Written exercise => Output every line exactly as written. Leave out pictures.

Source material =>
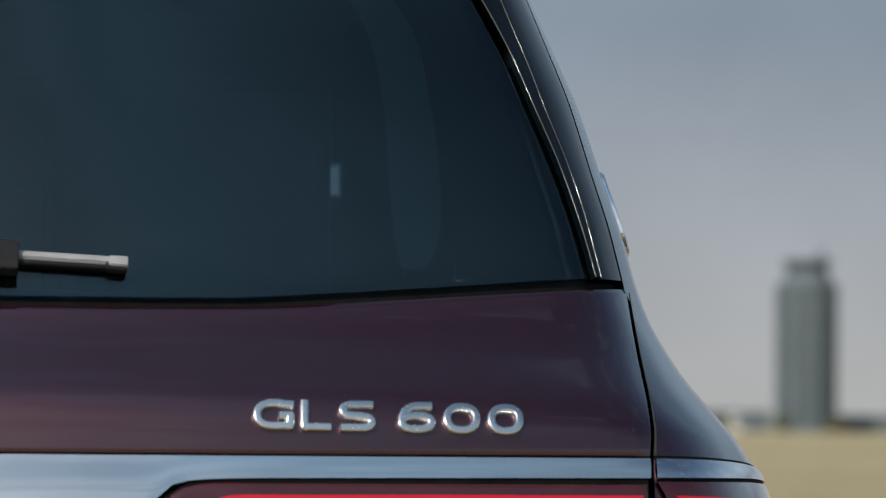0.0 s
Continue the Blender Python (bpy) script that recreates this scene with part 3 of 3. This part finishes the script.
bar_a = curve2([(.118, .9905), (.16, .989), (.24, .983), (.33, .977), (.42, .972)])
panel("outer_light_bar", band(lambda u: bar_a(u) - (0, .0026 * (1 - .5 * u)), lambda u: bar_a(u) + (0, .0024 * (1 - .5 * u)), on_skin_y), 30, 3, LAMP_RED, wing,
      "lit red light bar in the outer lamp", off=.0034, thick=.003, crown=.0008, mirrored=wing_l)
bar_b = curve2([(.140, .979), (.20, .972), (.30, .963), (.38, .957)])
panel("outer_light_bar", band(lambda u: bar_b(u) - (0, .0022), lambda u: bar_b(u) + (0, .0022), on_skin_y), 24, 3, LAMP_RED, wing,
      "lit red light bar in the outer lamp", off=.0034, thick=.003, crown=.0008, mirrored=wing_l)

# filler flap
flap_c = [(.972, 1.0385), (1.245, 1.0295), (1.37, .900), (1.19, .920)]


def flap_at(grow):
    (ay, az), (by, bz), (cy, cz), (dy, dz) = flap_c
    return coons(curve2([(dy - grow, dz - grow), ((cy + dy) / 2, (cz + dz) / 2 - grow - .004), (cy + grow, cz - grow)]),
                 curve2([(ay - grow, az + grow), ((ay + by) / 2, (az + bz) / 2 + grow + .001), (by + grow, bz + grow)]),
                 curve2([(dy - grow, dz - grow), (1.113 - grow, .966), (1.04 - grow, .990), (.990 - grow, 1.0145), (ay - grow, az + grow)]),
                 line2((cy + grow, cz - grow), (by + grow, bz + grow)), on_skin_y)


panel("flap_gap", flap_at(.0035), 12, 12, RUBBER, wing, "black gap round the filler flap", off=.0005, thick=.003, mirrored=wing_l)
panel("filler_flap", flap_at(0), 14, 14, PAINT, wing, off=.0014, thick=.004, mirrored=wing_l)

# quarter window: trim and pane
trim_path_out = curve2([(1.520, 1.0925), (1.369, 1.097), (1.223, 1.103), (1.10, 1.113), (.972, 1.123), (.87, 1.134), (.765, 1.1455), (.704, 1.1535), (.679, 1.163), (.676, 1.178),
                        (.685, 1.218), (.697, 1.259), (.732, 1.308), (.799, 1.381), (.866, 1.441), (.939, 1.504), (.992, 1.549), (1.03, 1.570), (1.10, 1.590), (1.196, 1.604),
                        (1.329, 1.614), (1.498, 1.623), (1.665, 1.632)])
trim_path_in = curve2([(1.520, 1.1155), (1.444, 1.117), (1.281, 1.121), (1.15, 1.129), (1.017, 1.138), (.90, 1.149), (.795, 1.158), (.727, 1.1655), (.700, 1.171), (.697, 1.179),
                       (.715, 1.2), (.735, 1.24), (.783, 1.297), (.869, 1.378), (.923, 1.42), (.978, 1.464), (1.047, 1.518), (1.085, 1.543), (1.14, 1.561), (1.22, 1.574),
                       (1.34, 1.587), (1.50, 1.598), (1.665, 1.6065)])
window_trim = panel("window_trim", band(trim_path_out, trim_path_in, on_skin_y), 110, 5, SATIN, wing, "satin aluminium trim round the quarter window", off=.0010, thick=.010, crown=.0022, mirrored=wing_l)
gap_y = spline([0, .36, .46, .66, .76, 1], [0, -.001, -.002, -.002, -.001, 0])
gap_z = spline([0, .36, .46, .66, .76, 1], [-.0032, -.0032, -.0005, .001, .005, .005])
panel("trim_line", band(lambda u: trim_path_out(u) + (gap_y(u), gap_z(u)), lambda u: trim_path_out(u) + (0, .001), on_skin_y), 90, 1,
      RUBBER, wing, "dark shadow gap round the trim", off=.0004, thick=.003, mirrored=wing_l)
panel("quarter_window", coons(curve2([(.684, 1.168), (.81, 1.152), (1.02, 1.134), (1.28, 1.116), (1.60, 1.110)]), curve2([(1.085, 1.547), (1.15, 1.567), (1.30, 1.588), (1.50, 1.601), (1.70, 1.612)]),
                              curve2([(.684, 1.168), (.720, 1.22), (.768, 1.285), (.86, 1.373), (.968, 1.460), (1.04, 1.518), (1.085, 1.547)]), line2((1.60, 1.110), (1.70, 1.612)), pane_place),
      26, 26, SIDE_GLASS, wing, "dark tinted quarter window glass", off=-.0035, thick=.004, mirrored=wing_l)

# shield emblem on the corner post: a rounded triangle with a raised rim and bars
emblem_w = spline([0, .03, .10, .25, .55, .82, .95, .985, 1.0], [.016, .036, .052, .060, .047, .027, .017, .011, .004])


def emblem_place(shrink):
    def place(a, b, off):
        z = 1.2280 + .0865 * (b * (1 - 2 * shrink) + shrink)
        u = (z - 1.2280) / .0865
        yc = .548 - .006 * u - .004 * (1 - u)
        w = emblem_w(u) * (1 - shrink * 2.2)
        return on_skin_y(yc + w * (2 * a - 1), z, off)
    return place


emblem = panel("emblem", emblem_place(0), 16, 26, CHROME, wing, "chrome shield emblem on the corner post", off=.0038, thick=.008, roll=.0012, rim=.03, mirrored=wing_l)


def emblem_bar(y0, y1, z0, z1, w):
    """A black bar laid on the emblem's face, painting the dark of an opening."""
    return lambda a, b, off: on_skin_y(y0 + (y1 - y0) * b + w * (a - .5), z0 + (z1 - z0) * b, off)


for bar in ((.516, .520, 1.242, 1.262, .008), (.540, .541, 1.240, 1.270, .007), (.568, .560, 1.242, 1.266, .008), (.534, .536, 1.277, 1.289, .009), (.552, .548, 1.274, 1.287, .006), (.540, .541, 1.295, 1.304, .013)):
    panel("opening_bar", emblem_bar(*bar), 2, 4, BLACK_GLOSS, wing, "black bar painted as an opening in the emblem", off=.0042, thick=.002)

# ---- doors ----
post_lines = {"c_rear": ((1.560, 1.09), (1.640, 1.612)), "c_front": ((1.600, 1.09), (1.735, 1.614)), "d_rear": ((1.85, 1.09), (1.862, 1.614)), "d_front": ((1.895, 1.09), (1.945, 1.616)),
              "b_rear": ((2.705, 1.08), (2.715, 1.617)), "b_front": ((2.80, 1.08), (2.81, 1.617))}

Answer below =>
0.0 s
Continue the Blender Python (bpy) script that recreates this scene with part 3 of 3. This part finishes the script.
bar_a = curve2([(.118, .9905), (.16, .989), (.24, .983), (.33, .977), (.42, .972)])
panel("outer_light_bar", band(lambda u: bar_a(u) - (0, .0026 * (1 - .5 * u)), lambda u: bar_a(u) + (0, .0024 * (1 - .5 * u)), on_skin_y), 30, 3, LAMP_RED, wing,
      "lit red light bar in the outer lamp", off=.0034, thick=.003, crown=.0008, mirrored=wing_l)
bar_b = curve2([(.140, .979), (.20, .972), (.30, .963), (.38, .957)])
panel("outer_light_bar", band(lambda u: bar_b(u) - (0, .0022), lambda u: bar_b(u) + (0, .0022), on_skin_y), 24, 3, LAMP_RED, wing,
      "lit red light bar in the outer lamp", off=.0034, thick=.003, crown=.0008, mirrored=wing_l)

# filler flap
flap_c = [(.972, 1.0385), (1.245, 1.0295), (1.37, .900), (1.19, .920)]


def flap_at(grow):
    (ay, az), (by, bz), (cy, cz), (dy, dz) = flap_c
    return coons(curve2([(dy - grow, dz - grow), ((cy + dy) / 2, (cz + dz) / 2 - grow - .004), (cy + grow, cz - grow)]),
                 curve2([(ay - grow, az + grow), ((ay + by) / 2, (az + bz) / 2 + grow + .001), (by + grow, bz + grow)]),
                 curve2([(dy - grow, dz - grow), (1.113 - grow, .966), (1.04 - grow, .990), (.990 - grow, 1.0145), (ay - grow, az + grow)]),
                 line2((cy + grow, cz - grow), (by + grow, bz + grow)), on_skin_y)


panel("flap_gap", flap_at(.0035), 12, 12, RUBBER, wing, "black gap round the filler flap", off=.0005, thick=.003, mirrored=wing_l)
panel("filler_flap", flap_at(0), 14, 14, PAINT, wing, off=.0014, thick=.004, mirrored=wing_l)

# quarter window: trim and pane
trim_path_out = curve2([(1.520, 1.0925), (1.369, 1.097), (1.223, 1.103), (1.10, 1.113), (.972, 1.123), (.87, 1.134), (.765, 1.1455), (.704, 1.1535), (.679, 1.163), (.676, 1.178),
                        (.685, 1.218), (.697, 1.259), (.732, 1.308), (.799, 1.381), (.866, 1.441), (.939, 1.504), (.992, 1.549), (1.03, 1.570), (1.10, 1.590), (1.196, 1.604),
                        (1.329, 1.614), (1.498, 1.623), (1.665, 1.632)])
trim_path_in = curve2([(1.520, 1.1155), (1.444, 1.117), (1.281, 1.121), (1.15, 1.129), (1.017, 1.138), (.90, 1.149), (.795, 1.158), (.727, 1.1655), (.700, 1.171), (.697, 1.179),
                       (.715, 1.2), (.735, 1.24), (.783, 1.297), (.869, 1.378), (.923, 1.42), (.978, 1.464), (1.047, 1.518), (1.085, 1.543), (1.14, 1.561), (1.22, 1.574),
                       (1.34, 1.587), (1.50, 1.598), (1.665, 1.6065)])
window_trim = panel("window_trim", band(trim_path_out, trim_path_in, on_skin_y), 110, 5, SATIN, wing, "satin aluminium trim round the quarter window", off=.0010, thick=.010, crown=.0022, mirrored=wing_l)
gap_y = spline([0, .36, .46, .66, .76, 1], [0, -.001, -.002, -.002, -.001, 0])
gap_z = spline([0, .36, .46, .66, .76, 1], [-.0032, -.0032, -.0005, .001, .005, .005])
panel("trim_line", band(lambda u: trim_path_out(u) + (gap_y(u), gap_z(u)), lambda u: trim_path_out(u) + (0, .001), on_skin_y), 90, 1,
      RUBBER, wing, "dark shadow gap round the trim", off=.0004, thick=.003, mirrored=wing_l)
panel("quarter_window", coons(curve2([(.684, 1.168), (.81, 1.152), (1.02, 1.134), (1.28, 1.116), (1.60, 1.110)]), curve2([(1.085, 1.547), (1.15, 1.567), (1.30, 1.588), (1.50, 1.601), (1.70, 1.612)]),
                              curve2([(.684, 1.168), (.720, 1.22), (.768, 1.285), (.86, 1.373), (.968, 1.460), (1.04, 1.518), (1.085, 1.547)]), line2((1.60, 1.110), (1.70, 1.612)), pane_place),
      26, 26, SIDE_GLASS, wing, "dark tinted quarter window glass", off=-.0035, thick=.004, mirrored=wing_l)

# shield emblem on the corner post: a rounded triangle with a raised rim and bars
emblem_w = spline([0, .03, .10, .25, .55, .82, .95, .985, 1.0], [.016, .036, .052, .060, .047, .027, .017, .011, .004])


def emblem_place(shrink):
    def place(a, b, off):
        z = 1.2280 + .0865 * (b * (1 - 2 * shrink) + shrink)
        u = (z - 1.2280) / .0865
        yc = .548 - .006 * u - .004 * (1 - u)
        w = emblem_w(u) * (1 - shrink * 2.2)
        return on_skin_y(yc + w * (2 * a - 1), z, off)
    return place


emblem = panel("emblem", emblem_place(0), 16, 26, CHROME, wing, "chrome shield emblem on the corner post", off=.0038, thick=.008, roll=.0012, rim=.03, mirrored=wing_l)


def emblem_bar(y0, y1, z0, z1, w):
    """A black bar laid on the emblem's face, painting the dark of an opening."""
    return lambda a, b, off: on_skin_y(y0 + (y1 - y0) * b + w * (a - .5), z0 + (z1 - z0) * b, off)


for bar in ((.516, .520, 1.242, 1.262, .008), (.540, .541, 1.240, 1.270, .007), (.568, .560, 1.242, 1.266, .008), (.534, .536, 1.277, 1.289, .009), (.552, .548, 1.274, 1.287, .006), (.540, .541, 1.295, 1.304, .013)):
    panel("opening_bar", emblem_bar(*bar), 2, 4, BLACK_GLOSS, wing, "black bar painted as an opening in the emblem", off=.0042, thick=.002)

# ---- doors ----
post_lines = {"c_rear": ((1.560, 1.09), (1.640, 1.612)), "c_front": ((1.600, 1.09), (1.735, 1.614)), "d_rear": ((1.85, 1.09), (1.862, 1.614)), "d_front": ((1.895, 1.09), (1.945, 1.616)),
              "b_rear": ((2.705, 1.08), (2.715, 1.617)), "b_front": ((2.80, 1.08), (2.81, 1.617))}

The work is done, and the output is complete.